Modeling nitrous oxide emissions from agriculture: A Florida case study

Abstract

The DNDC (Denitrification-Decomposition) model is shown to simulate emissions of nitrous oxide (N 2O), changes in soil nitrate, and nitrogen mineralization rates consistent with field measurements at three agricultural sites in Florida. As a case study of the potential policy relevance of a process-oriented biogeochemical model, we estimated N 2O emissions to the atmosphere from all agricultural lands in Florida, a state with significant agriculture on both organic and mineral soils. Nine landscape classes (3 soil classes × 3 annual rainfall classes) were coupled with county-based data on crops (5 major crops + pasture + fallow), fertilization, irrigation, and representative areas, to generate 86 model scenarios. Annual simulations were run for each case, and county and state emissions were tabulated. Total N 2O emissions from Florida's agricultural lands were estimated to be 0.024 Tg N 2ON y −1. Emissions were unevenly distributed with approximately 50 percent of the N 2O being emitted from soils in six (of 68) Florida counties. Organic soils, while occupying only 9% of the total agricultural land area and receiving no nitrogen fertilizer additions, accounted for 38% of the state's total N 2O flux.
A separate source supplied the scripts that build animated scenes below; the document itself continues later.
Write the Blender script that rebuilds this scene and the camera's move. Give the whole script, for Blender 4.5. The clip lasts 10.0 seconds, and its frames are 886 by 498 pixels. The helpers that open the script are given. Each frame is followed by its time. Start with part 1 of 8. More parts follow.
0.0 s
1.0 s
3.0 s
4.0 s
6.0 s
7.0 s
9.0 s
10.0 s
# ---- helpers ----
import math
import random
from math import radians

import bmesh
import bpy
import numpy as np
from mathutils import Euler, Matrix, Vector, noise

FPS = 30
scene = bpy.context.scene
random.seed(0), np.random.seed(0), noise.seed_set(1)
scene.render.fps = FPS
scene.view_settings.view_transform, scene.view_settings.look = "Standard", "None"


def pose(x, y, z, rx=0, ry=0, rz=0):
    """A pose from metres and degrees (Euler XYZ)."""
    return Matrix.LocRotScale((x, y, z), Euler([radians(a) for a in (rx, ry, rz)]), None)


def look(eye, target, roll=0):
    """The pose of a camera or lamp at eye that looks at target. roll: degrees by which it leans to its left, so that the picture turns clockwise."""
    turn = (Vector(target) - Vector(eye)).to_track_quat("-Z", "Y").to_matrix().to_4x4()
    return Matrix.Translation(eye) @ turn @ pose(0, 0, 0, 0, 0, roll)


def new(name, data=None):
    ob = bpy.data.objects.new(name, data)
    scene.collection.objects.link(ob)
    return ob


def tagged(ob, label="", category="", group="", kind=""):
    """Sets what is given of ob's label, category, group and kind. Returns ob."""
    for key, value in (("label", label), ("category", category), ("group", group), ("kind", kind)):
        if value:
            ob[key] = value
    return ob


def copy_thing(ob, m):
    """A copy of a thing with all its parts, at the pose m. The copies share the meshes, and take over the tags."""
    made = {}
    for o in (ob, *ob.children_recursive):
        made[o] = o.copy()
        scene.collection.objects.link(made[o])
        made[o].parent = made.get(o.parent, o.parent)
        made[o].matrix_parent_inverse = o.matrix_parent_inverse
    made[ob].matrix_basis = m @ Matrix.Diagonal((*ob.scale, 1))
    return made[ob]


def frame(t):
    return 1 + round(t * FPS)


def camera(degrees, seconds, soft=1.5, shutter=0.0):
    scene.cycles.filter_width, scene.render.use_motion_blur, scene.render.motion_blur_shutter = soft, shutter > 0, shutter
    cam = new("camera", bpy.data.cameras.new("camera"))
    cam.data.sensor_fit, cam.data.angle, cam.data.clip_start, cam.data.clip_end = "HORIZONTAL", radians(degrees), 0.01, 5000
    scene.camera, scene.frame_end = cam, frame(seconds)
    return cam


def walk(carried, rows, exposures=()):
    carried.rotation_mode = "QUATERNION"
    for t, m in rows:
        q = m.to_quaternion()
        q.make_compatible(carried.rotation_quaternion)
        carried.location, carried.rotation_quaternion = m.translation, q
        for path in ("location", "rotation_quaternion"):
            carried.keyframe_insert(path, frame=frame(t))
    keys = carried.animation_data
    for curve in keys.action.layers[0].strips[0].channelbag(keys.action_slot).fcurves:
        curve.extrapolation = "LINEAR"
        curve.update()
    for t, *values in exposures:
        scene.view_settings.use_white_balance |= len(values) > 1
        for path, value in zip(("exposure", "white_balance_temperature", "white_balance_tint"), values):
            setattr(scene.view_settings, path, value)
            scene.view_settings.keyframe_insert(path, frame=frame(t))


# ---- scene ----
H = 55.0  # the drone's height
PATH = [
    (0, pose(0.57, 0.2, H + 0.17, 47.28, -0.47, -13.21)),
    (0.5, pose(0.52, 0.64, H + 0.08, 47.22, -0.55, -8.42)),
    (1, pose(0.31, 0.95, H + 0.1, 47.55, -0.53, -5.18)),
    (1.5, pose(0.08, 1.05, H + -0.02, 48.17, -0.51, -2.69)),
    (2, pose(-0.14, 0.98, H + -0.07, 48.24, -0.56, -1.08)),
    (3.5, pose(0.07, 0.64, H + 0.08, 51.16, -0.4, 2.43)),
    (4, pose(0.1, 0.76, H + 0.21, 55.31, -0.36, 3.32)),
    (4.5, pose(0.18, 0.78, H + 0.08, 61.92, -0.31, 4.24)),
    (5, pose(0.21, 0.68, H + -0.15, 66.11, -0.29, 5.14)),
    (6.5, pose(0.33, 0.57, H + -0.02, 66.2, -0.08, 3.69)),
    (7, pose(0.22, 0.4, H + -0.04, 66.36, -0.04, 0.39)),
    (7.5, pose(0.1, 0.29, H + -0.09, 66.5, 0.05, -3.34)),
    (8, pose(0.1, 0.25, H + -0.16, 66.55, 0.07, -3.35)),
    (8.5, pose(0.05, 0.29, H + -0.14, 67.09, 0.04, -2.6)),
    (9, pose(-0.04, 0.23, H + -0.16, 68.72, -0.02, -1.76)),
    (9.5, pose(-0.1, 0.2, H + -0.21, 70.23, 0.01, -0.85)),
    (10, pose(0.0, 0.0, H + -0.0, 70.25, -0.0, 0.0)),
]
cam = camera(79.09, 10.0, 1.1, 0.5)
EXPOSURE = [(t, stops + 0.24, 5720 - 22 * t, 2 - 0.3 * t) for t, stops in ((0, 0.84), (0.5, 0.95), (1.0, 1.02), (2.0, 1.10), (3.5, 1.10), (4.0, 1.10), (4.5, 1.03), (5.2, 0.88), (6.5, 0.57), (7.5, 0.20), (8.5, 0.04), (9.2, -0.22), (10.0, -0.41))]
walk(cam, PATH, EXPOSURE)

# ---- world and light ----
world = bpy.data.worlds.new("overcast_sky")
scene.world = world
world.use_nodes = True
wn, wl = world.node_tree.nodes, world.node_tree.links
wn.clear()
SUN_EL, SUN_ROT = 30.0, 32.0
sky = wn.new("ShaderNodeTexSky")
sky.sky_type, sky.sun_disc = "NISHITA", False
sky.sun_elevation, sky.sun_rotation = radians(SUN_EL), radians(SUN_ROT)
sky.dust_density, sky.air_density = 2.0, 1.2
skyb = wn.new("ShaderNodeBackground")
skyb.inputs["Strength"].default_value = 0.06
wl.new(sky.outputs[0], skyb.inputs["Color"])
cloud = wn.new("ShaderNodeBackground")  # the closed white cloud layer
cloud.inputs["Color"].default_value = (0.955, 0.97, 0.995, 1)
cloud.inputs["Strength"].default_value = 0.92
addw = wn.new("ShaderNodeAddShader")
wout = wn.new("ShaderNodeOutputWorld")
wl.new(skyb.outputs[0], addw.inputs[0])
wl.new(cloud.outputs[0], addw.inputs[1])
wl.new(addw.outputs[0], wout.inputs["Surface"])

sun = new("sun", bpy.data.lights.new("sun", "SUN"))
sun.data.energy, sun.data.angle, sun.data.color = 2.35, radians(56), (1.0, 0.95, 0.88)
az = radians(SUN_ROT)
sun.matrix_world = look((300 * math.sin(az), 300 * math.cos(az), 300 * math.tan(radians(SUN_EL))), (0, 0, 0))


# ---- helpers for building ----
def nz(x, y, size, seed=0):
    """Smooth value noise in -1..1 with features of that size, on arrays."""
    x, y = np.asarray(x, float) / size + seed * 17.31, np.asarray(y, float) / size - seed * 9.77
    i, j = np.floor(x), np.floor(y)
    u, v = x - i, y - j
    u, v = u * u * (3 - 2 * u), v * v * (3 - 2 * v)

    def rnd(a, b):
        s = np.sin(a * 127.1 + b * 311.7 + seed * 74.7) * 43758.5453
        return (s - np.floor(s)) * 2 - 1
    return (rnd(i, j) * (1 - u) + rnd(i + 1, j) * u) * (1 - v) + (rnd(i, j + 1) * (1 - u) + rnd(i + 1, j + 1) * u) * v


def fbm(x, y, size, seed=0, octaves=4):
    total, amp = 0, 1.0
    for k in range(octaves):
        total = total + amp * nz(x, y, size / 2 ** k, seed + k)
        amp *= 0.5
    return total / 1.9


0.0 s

Sensitivity studies suggest that the most effective means for mitigating N 2O emissions would involve a combination of measures including reductions in drainage of organic soils, injection of fertilizers to soil depths of 10 cm or greater, and increased attention to precision irrigation. Biogeochemical modeling will be critical to developing an integrated framework for assessing policies for reducing N 2O emissions from agricultural systems.